[Lines of data]
>>>>>
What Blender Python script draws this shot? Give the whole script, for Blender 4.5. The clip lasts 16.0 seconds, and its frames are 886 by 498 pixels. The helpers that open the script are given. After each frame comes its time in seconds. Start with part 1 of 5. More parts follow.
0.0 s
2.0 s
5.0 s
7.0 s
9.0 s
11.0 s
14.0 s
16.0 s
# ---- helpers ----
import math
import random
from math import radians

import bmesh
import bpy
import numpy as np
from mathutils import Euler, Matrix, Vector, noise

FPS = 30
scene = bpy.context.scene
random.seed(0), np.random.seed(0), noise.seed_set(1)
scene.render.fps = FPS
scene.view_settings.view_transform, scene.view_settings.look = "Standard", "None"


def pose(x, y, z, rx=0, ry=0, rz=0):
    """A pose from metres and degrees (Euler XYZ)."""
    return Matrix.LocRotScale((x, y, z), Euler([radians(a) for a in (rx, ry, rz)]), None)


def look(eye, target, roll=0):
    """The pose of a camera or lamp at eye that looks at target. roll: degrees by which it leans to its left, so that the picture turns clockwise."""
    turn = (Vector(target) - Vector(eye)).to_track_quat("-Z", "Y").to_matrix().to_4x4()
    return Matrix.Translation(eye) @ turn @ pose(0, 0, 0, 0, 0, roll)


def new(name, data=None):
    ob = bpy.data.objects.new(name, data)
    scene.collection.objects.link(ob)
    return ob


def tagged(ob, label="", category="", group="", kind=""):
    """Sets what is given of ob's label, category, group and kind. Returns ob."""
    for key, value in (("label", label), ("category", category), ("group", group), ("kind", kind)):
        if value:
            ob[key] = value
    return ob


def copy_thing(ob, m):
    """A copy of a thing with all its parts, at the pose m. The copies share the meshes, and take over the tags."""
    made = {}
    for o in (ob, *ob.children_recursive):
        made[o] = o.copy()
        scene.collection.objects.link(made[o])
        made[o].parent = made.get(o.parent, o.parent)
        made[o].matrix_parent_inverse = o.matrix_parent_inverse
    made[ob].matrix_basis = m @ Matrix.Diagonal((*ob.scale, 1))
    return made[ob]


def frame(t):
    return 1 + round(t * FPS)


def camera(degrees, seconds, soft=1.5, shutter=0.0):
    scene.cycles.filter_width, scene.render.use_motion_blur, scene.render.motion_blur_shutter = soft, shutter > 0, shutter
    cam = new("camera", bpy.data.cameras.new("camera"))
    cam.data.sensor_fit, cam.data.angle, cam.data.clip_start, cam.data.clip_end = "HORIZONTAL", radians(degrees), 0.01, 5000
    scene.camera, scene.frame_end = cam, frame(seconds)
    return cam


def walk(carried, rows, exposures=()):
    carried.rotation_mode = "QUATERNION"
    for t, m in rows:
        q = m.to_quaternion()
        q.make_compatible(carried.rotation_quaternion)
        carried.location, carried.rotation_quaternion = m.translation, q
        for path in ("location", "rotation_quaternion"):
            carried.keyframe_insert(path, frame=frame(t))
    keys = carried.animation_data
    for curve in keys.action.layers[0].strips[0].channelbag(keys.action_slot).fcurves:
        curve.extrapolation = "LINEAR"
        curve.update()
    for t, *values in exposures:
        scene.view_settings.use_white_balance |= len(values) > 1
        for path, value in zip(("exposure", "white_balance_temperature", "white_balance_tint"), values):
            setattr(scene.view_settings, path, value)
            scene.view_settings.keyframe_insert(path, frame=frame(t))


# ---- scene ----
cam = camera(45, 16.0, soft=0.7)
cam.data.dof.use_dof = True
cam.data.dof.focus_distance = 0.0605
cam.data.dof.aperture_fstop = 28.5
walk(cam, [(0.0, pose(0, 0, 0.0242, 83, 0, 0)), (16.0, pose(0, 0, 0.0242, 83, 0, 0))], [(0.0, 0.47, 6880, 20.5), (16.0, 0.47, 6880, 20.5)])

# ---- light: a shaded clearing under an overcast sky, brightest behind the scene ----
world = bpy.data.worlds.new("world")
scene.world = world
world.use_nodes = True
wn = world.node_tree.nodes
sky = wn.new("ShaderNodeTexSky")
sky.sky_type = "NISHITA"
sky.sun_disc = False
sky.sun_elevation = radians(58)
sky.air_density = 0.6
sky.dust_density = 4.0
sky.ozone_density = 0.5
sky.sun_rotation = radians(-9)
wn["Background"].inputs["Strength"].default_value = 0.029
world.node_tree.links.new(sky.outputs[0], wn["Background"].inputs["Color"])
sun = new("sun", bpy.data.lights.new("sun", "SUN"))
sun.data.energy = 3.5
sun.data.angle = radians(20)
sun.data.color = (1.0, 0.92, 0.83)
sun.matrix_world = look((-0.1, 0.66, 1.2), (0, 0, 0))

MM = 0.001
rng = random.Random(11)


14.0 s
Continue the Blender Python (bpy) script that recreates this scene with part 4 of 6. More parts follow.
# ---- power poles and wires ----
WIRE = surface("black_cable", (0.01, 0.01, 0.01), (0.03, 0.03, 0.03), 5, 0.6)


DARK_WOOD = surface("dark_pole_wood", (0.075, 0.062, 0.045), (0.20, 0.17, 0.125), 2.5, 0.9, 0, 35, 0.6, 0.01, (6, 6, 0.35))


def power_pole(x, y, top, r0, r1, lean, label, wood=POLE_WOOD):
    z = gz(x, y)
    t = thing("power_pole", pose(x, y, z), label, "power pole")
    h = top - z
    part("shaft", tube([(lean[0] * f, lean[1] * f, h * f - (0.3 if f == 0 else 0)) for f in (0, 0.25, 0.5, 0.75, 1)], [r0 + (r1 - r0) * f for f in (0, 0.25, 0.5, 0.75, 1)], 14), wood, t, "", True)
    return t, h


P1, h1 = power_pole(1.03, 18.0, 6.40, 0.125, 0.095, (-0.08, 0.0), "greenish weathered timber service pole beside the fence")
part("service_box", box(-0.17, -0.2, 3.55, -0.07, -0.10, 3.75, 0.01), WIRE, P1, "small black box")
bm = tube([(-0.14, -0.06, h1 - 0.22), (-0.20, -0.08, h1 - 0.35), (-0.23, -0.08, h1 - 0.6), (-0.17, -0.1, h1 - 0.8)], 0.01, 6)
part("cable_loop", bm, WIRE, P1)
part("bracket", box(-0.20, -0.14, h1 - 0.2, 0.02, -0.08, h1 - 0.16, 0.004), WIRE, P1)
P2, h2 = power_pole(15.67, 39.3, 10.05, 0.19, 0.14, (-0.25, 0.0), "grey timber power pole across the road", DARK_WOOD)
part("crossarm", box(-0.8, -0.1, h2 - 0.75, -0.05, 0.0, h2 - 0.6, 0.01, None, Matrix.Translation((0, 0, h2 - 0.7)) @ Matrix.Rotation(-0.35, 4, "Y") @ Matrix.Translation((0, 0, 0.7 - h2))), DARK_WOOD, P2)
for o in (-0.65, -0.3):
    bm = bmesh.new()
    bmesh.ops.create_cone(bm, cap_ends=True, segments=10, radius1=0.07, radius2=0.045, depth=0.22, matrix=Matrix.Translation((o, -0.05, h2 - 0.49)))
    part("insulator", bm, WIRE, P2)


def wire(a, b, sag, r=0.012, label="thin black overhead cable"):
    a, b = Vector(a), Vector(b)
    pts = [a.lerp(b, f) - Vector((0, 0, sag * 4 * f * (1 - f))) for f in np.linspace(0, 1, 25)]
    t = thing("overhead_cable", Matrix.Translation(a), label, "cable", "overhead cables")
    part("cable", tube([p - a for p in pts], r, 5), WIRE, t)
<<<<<
### AIM:
Which lines hold the word "frame"? Return all of them from the records above.

### THE RESULT:
What Blender Python script draws this shot? Give the whole script, for Blender 4.5. The clip lasts 16.0 seconds, and its frames are 886 by 498 pixels. The helpers that open the script are given. After each frame comes its time in seconds. Start with part 1 of 5. More parts follow.
def frame(t):
    scene.camera, scene.frame_end = cam, frame(seconds)
            carried.keyframe_insert(path, frame=frame(t))
            scene.view_settings.keyframe_insert(path, frame=frame(t))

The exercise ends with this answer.